Gather all lines with "Blender" from the records.

▶ **Excerpted records**
-----

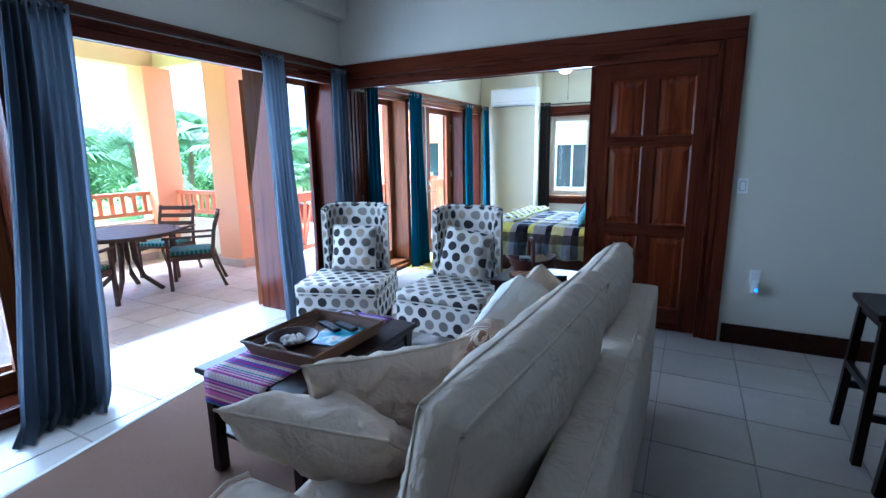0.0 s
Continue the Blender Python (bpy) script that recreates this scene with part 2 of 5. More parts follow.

-----

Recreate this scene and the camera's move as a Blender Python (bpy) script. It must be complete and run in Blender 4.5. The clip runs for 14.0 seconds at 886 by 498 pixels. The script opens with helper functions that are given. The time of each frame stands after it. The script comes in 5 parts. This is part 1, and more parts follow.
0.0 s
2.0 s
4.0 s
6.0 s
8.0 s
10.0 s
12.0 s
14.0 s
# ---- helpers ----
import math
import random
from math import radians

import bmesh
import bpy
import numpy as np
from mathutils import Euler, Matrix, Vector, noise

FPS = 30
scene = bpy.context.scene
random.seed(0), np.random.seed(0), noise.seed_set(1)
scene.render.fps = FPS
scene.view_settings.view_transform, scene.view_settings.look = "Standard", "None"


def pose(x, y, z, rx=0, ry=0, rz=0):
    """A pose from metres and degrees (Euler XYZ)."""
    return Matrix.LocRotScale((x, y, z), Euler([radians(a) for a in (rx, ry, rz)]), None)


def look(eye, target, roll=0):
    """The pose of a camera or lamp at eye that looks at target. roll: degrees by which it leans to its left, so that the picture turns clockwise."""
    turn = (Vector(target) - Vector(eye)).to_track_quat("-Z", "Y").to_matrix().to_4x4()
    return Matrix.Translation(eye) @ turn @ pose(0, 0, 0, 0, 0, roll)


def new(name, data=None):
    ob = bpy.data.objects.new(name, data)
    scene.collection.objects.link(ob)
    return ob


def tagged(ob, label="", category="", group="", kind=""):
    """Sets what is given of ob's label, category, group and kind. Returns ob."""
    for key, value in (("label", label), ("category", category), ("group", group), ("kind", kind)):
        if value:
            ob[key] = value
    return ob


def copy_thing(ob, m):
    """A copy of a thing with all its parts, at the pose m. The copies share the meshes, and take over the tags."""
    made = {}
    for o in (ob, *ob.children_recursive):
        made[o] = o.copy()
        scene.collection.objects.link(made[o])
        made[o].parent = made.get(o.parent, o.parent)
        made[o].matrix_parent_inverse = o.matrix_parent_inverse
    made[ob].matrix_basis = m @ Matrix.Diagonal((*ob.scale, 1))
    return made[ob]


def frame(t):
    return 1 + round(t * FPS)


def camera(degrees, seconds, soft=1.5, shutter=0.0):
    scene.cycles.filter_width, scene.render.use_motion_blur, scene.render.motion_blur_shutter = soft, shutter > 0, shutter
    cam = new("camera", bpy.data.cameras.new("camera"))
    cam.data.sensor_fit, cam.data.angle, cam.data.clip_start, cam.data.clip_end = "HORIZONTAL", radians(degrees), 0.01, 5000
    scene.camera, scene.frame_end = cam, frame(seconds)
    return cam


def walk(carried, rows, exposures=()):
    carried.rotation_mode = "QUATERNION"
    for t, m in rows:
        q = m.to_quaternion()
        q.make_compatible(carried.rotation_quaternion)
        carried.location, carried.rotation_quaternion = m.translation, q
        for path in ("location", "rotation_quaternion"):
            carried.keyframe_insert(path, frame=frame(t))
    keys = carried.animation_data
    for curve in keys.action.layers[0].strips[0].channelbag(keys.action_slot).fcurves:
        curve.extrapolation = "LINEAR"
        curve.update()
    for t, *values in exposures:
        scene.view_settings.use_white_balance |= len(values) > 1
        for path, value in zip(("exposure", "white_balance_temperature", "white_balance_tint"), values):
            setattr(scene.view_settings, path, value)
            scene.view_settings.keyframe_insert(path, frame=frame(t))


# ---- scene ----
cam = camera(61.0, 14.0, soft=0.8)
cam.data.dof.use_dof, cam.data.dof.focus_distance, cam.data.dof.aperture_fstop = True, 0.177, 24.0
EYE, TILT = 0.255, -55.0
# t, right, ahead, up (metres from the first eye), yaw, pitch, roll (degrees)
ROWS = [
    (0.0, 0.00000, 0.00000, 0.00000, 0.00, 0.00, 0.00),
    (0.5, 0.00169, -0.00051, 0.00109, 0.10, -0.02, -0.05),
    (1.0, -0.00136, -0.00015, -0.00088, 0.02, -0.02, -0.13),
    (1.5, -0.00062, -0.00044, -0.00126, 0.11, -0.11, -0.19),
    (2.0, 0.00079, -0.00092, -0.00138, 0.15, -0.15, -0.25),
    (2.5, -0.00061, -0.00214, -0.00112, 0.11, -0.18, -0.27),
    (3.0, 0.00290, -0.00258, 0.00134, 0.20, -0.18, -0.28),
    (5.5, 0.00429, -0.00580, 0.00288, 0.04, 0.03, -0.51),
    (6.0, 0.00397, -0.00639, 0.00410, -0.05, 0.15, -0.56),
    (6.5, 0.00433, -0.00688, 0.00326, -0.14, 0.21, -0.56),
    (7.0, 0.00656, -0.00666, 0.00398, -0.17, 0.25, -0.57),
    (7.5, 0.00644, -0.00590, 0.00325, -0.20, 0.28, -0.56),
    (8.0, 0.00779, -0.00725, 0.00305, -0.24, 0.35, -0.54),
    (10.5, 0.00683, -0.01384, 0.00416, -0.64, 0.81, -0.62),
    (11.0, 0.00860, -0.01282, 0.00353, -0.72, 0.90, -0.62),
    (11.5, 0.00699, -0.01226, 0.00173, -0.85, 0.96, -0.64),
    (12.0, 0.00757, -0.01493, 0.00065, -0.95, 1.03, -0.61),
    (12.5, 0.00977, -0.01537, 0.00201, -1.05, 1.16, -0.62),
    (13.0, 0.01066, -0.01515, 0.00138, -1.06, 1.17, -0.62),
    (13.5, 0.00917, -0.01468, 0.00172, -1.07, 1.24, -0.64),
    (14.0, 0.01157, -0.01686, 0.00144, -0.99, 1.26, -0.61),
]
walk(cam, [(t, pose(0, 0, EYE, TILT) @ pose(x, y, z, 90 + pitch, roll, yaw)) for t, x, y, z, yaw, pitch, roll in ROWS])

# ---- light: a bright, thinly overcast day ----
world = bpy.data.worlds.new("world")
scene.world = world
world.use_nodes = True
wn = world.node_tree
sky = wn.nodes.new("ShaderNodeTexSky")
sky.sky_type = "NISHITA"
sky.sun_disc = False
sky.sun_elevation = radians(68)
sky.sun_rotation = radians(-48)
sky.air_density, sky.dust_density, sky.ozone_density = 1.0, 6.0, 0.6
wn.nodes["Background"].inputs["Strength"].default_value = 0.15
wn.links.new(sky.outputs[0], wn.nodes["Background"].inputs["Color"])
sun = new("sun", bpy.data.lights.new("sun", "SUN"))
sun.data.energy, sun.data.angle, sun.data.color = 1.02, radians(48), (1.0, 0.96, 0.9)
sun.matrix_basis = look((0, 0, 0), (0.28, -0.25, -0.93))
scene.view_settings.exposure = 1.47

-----

▶ **Finished task**
Continue the Blender Python (bpy) script that recreates this scene with part 2 of 5. More parts follow.
Recreate this scene and the camera's move as a Blender Python (bpy) script. It must be complete and run in Blender 4.5. The clip runs for 14.0 seconds at 886 by 498 pixels. The script opens with helper functions that are given. The time of each frame stands after it. The script comes in 5 parts. This is part 1, and more parts follow.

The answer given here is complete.